A contract requires the Oregon Arena Corp. to pay the city user fees equal to 6% of ticket sales using the base ticket price for events in the new arena, as well as those held in the existing Portland Memorial Coliseum that is next door. Together with parking revenues, the fees are expected to cover the public improvements paid for by the city, Gardiner said.

The arena is only two blocks from the convention center, and could help nearby hotels, Gardiner said.
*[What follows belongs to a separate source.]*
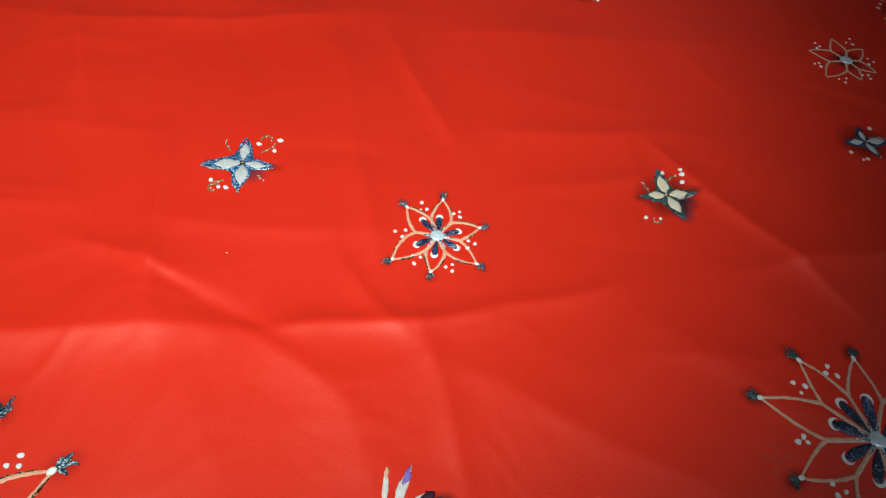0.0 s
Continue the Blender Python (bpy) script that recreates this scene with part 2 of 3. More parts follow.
# creases: from, to, height, fall-off on the left and on the right of that way
CREASES = [
    (-0.2, 0.575, -0.04, 0.511, -0.005, 0.014, 0.022),
    (-0.30, 0.60, -0.15, 0.565, 0.005, 0.02, 0.014),
    (-0.05, 0.514, 0.18, 0.569, 0.0055, 0.016, 0.018),
    (0.17, 0.567, 0.36, 0.645, 0.004, 0.016, 0.016),
    (-0.95, 0.405, -0.62, 0.438, 0.0085, 0.09, 0.036),
    (-0.63, 0.437, -0.36, 0.463, 0.009, 0.08, 0.034),
    (-0.37, 0.462, -0.09, 0.512, 0.0092, 0.07, 0.032),
    (-0.07, 0.508, 0.05, 0.44, 0.006, 0.05, 0.03),
    (-0.262, 0.80, -0.186, 0.52, 0.0045, 0.012, 0.024),
    (-0.067, 1.06, 0.056, 0.637, 0.0045, 0.028, 0.016),
    (0.016, 1.09, 0.13, 0.87, 0.006, 0.036, 0.014),
    (-0.95, 1.02, -0.463, 1.012, 0.002, 0.03, 0.03),
    (-0.47, 1.008, -0.08, 1.125, 0.0045, 0.022, 0.03),
    (-0.48, 1.02, -0.40, 0.86, 0.0055, 0.024, 0.014),
    (0.113, 0.565, 0.195, 0.34, 0.004, 0.02, 0.018),
    (-0.80, 0.582, -0.34, 0.652, 0.003, 0.03, 0.02),
    (-0.21, 0.653, 0.03, 0.673, 0.0025, 0.03, 0.016),
    (0.45, 0.91, 0.69, 0.655, 0.0065, 0.045, 0.014),
    (0.40, 0.60, 0.75, 0.43, 0.004, 0.06, 0.05),
    (0.17, 0.50, 0.48, 0.39, 0.004, 0.05, 0.05),
    (-0.75, 0.46, -0.45, 0.25, 0.005, 0.04, 0.03),
    (-0.55, 1.10, 0.05, 1.16, 0.0024, 0.03, 0.05),
    (0.1, 1.13, 0.62, 1.22, 0.003, 0.04, 0.04),
    (-0.9, 1.53, -0.1, 1.74, 0.006, 0.05, 0.06),
    (0.0, 1.56, 0.7, 1.66, 0.005, 0.06, 0.06),
    (0.05, 0.45, 0.17, 0.2, 0.0035, 0.05, 0.04),
    (-0.14, 0.47, -0.02, 0.27, 0.0035, 0.05, 0.03),
    (0.02, 0.62, 0.10, 0.54, 0.004, 0.014, 0.02),
    (0.25, 0.80, 0.47, 0.86, 0.0025, 0.02, 0.02),
    (-0.45, 0.78, -0.28, 0.80, 0.002, 0.02, 0.02),
    (0.55, 0.70, 0.85, 0.80, 0.005, 0.04, 0.02),
    (-0.35, 1.35, -0.31, 1.05, 0.004, 0.025, 0.03),
    (0.2, 0.9, 0.5, 0.96, 0.004, 0.025, 0.03),
    (-0.06, 0.30, 0.45, 0.33, 0.005, 0.05, 0.03),
] + [
    (x, y, x + n * math.cos(d), y + n * math.sin(d), a, w, w * f)
    for x, y, n, d, a, w, f in [
        (wr.uniform(-0.85, 0.95), wr.uniform(0.22, 1.75), wr.uniform(0.06, 0.24), wr.choice((0.15, 0.3, -0.25, 1.9, -1.1, 2.4)) + wr.uniform(-0.3, 0.3),
         wr.uniform(0.0006, 0.0016) * wr.choice((1, 1, -1)), wr.uniform(0.008, 0.022), wr.uniform(0.7, 2.0)) for wr in [random.Random(11)] for _ in range(48)]
]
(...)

Portland also will collect property and business taxes on the new arena itself, he said.

Arena Manager

Also to Oversee Coliseum

Planning for the new arena began in 1990 because the existing 12,800-seat Coliseum, which was built in 1960, was not large enough to allow the Trail Blazers to stay competitive in the National Basketball Association, Gardiner said.

The arena will seat up to 20,340 spectators, depending on the event.

In another feature of the deal, the Oregon Arena Corp. will assume management of the existing Coliseum on July 1. That will assure coordinated scheduling, operating, and financial control for the two venues, according to the private placement memorandum, and also give the management "significant advantages in attracting a wide range of events."

The new arena is scheduled to open in the fall of 1995. Almost $35 million of the various moneys being raised for the project will fund a capitalized interest account to cover interest payments through Nov. 1, 1995.

In addition, Prudential Securities Group Inc. has agreed to Provide a credit facility that will provide for redemption of the debt at par, before maturity, if the project is not completed on a timely basis.

Allen, however, is not personally guaranteeing any payments on the notes.